Среди всех откликов наиболее существенным была для меня открытка, полученная от Жака Ле Гоффа. Мы добились того, писал он, что издательство «Галлимар» берется немедленно перевести книгу на французский язык и выпустить ее в серии «Историческая библиотека». Это большая серия, включающая в себя наиболее капитальные труды таких авторов, как Дюби, Ле Гофф, Леруа Ладюри и многие другие.

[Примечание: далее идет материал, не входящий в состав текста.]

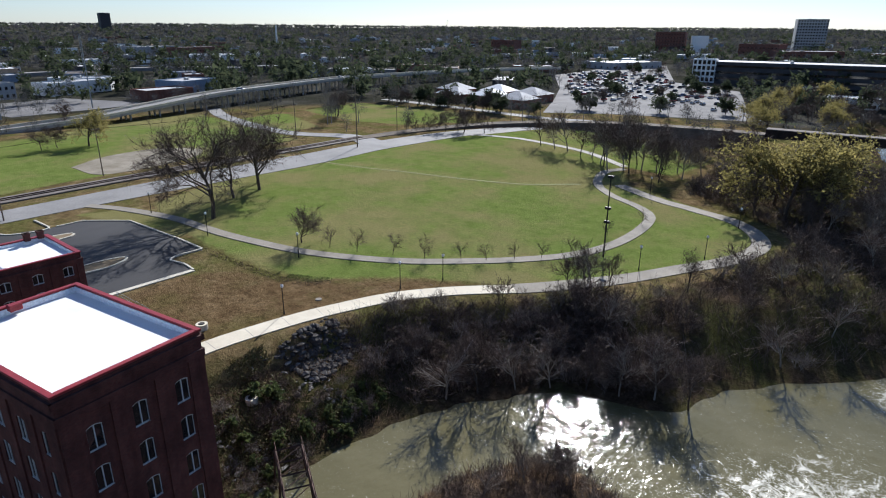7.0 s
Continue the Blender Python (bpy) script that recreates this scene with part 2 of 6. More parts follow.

Но и тут было приключение, без приключений мне не удается прожить. Французы перевели эту книгу. Какая‑то дама по своим делам приехала из Франции в Москву на неделю и остановилась в гостинице «Космос» (я живу на расстоянии двадцати минут ходьбы от этой гостиницы). Она тотчас же отправила мне открытку, в которой сообщала, что привезла французский перевод моей книги, просила его забрать, прочитать и к моменту ее отъезда вернуть для передачи рукописи в издательство. Дело срочное. Я этой открытки не получил. В последний день ее пребывания в Москве, когда я вечером пришел домой, жена говорит: «Приходила француженка, очень недовольная. Она тебе давно отправила послание, а ты не проявил внимания и не явился за собственной книгой». Жена, конечно, претензий мне не предъявляла, она местного происхождения и понимала, в чем дело. Но что же вышло? Гостиница «Космос» — международная; когда открытку, опущенную француженкой в тамошний почтовый ящик, вынули, ее не послали по адресу, а отправили к цензору, я же получил эту открытку только через сорок дней.

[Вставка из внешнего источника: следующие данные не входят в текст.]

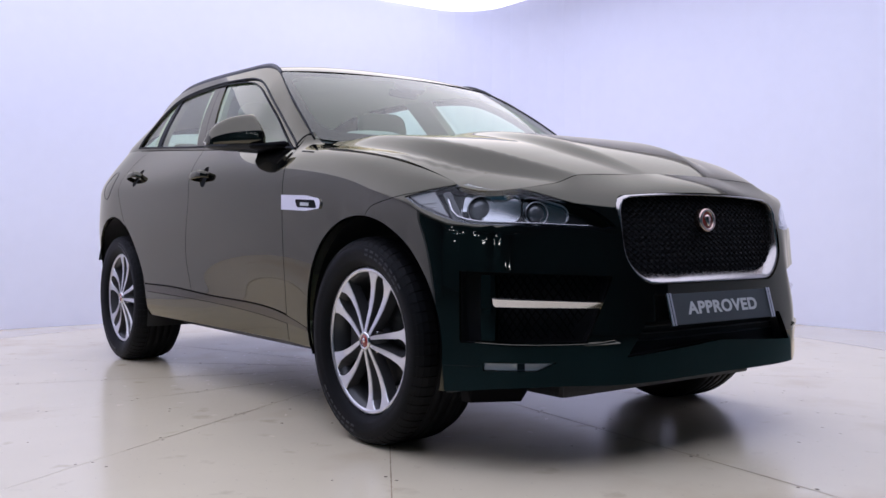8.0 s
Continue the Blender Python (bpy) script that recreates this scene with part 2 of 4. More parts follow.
# rings round the body, from the sill up: half widths at four places along the side, reach of the nose, squareness, reach of the tail
TURN_R, SIDE = -2.75, 0.95
SIDE_AT = (-2.75, -1.5, -0.62, 0.0)
RINGS = (
    ((0.890, 0.872, 0.872, 0.944), 0.876, 3.1, 1.02),
    ((0.930, 0.905, 0.905, 0.944), 0.874, 3.1, 1.06),
    ((0.945, 0.918, 0.922, 0.944), 0.875, 3.1, 1.08),
    ((0.960, 0.938, 0.942, 0.950), 0.858, 3.1, 1.09),
    ((0.967, 0.957, 0.957, 0.957), 0.846, 3.0, 1.09),
    ((0.963, 0.962, 0.958, 0.955), 0.832, 3.0, 1.06),
    ((0.930, 0.945, 0.938, 0.935), 0.812, 3.0, 1.00),
    ((0.780, 0.862, 0.868, 0.893), 0.763, 3.5, 0.86),
    ((0.720, 0.815, 0.785, 0.815), 0.655, 7.0, 0.70),
)
HEIGHTS_AT = (-4.5, -2.75, -1.5, -0.62, 0.0, 0.47, 0.7, 0.95, 1.4922)
HEIGHTS = (
    (0.32, 0.26, 0.235, 0.235, 0.235, 0.23, 0.22, 0.215, 0.21),
    (0.44, 0.37, 0.36, 0.355, 0.36, 0.35, 0.335, 0.325, 0.32),
    (0.60, 0.53, 0.51, 0.50, 0.50, 0.48, 0.465, 0.455, 0.45),
    (0.76, 0.68, 0.66, 0.65, 0.64, 0.61, 0.595, 0.585, 0.58),
    (0.92, 0.83, 0.81, 0.79, 0.77, 0.73, 0.71, 0.705, 0.70),
    (1.05, 0.97, 0.95, 0.92, 0.875, 0.81, 0.79, 0.79, 0.80),
    (1.15, 1.10, 1.08, 1.045, 0.965, 0.865, 0.838, 0.845, 0.885),
    (1.31, 1.285, 1.195, 1.133, 1.038, 0.928, 0.897, 0.903, 0.948),
)
half_width = [curve(dict(zip(SIDE_AT, r[0])), True) for r in RINGS]
ring_height = [curve(dict(zip(HEIGHTS_AT, h)), True) for h in HEIGHTS]
RING_SPLINE = second_derivatives(np.arange(9.0), np.eye(9))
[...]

Я был разъярен и послал жалобу министру связи. Отклик последовал. Телефонный звонок:

— Арон Яковлевич, с вами говорит инженер по связи такая‑то. Вы прислали нам претензию, мы проверили. Я вынуждена от своего имени и от имени Министерства принести вам глубочайшие извинения. Понимаете, летом почта работает не так быстро, как зимой, — отпуска…

Я говорю:

— Я понимаю: товарищ, который должен был перлюстрировать, был на курорте.

— Ну, чем мы можем вам помочь?

— Неустойку же вы мне не заплатите!

Вот так перевод моей книги на французский язык остался не авторизованным.

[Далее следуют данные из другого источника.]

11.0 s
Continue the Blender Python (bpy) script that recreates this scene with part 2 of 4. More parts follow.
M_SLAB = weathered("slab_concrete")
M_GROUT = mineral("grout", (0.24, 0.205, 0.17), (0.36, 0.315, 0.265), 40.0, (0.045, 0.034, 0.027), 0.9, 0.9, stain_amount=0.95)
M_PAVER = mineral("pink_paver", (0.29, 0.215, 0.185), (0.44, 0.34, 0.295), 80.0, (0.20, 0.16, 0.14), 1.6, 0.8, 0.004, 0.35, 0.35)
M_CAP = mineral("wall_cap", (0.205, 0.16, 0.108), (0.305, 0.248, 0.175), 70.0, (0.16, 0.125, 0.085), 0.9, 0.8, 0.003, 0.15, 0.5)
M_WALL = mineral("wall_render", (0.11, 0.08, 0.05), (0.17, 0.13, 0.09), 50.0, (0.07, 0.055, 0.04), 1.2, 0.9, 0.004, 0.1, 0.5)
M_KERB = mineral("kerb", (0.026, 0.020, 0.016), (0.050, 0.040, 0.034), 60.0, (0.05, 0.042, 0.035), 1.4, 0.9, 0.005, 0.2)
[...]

Книга «Категории средневековой культуры» вышла на широкий простор медиевистики. Казалось бы, теперь я мог твердить себе: ты классик и сиди спокойно, не надо ничего больше писать, надо беречь честь смолоду, второй раз такого не напишешь. Но меня никогда не покидало чувство юмора, самоирония, и я всегда с подозрением воспринимал свои успехи, предполагая, что они вызваны тем, что люди либо не вполне компетентны для того, чтобы меня раздраконить, показать слабые места моей работы, либо снисходительны и не говорят того, что думают.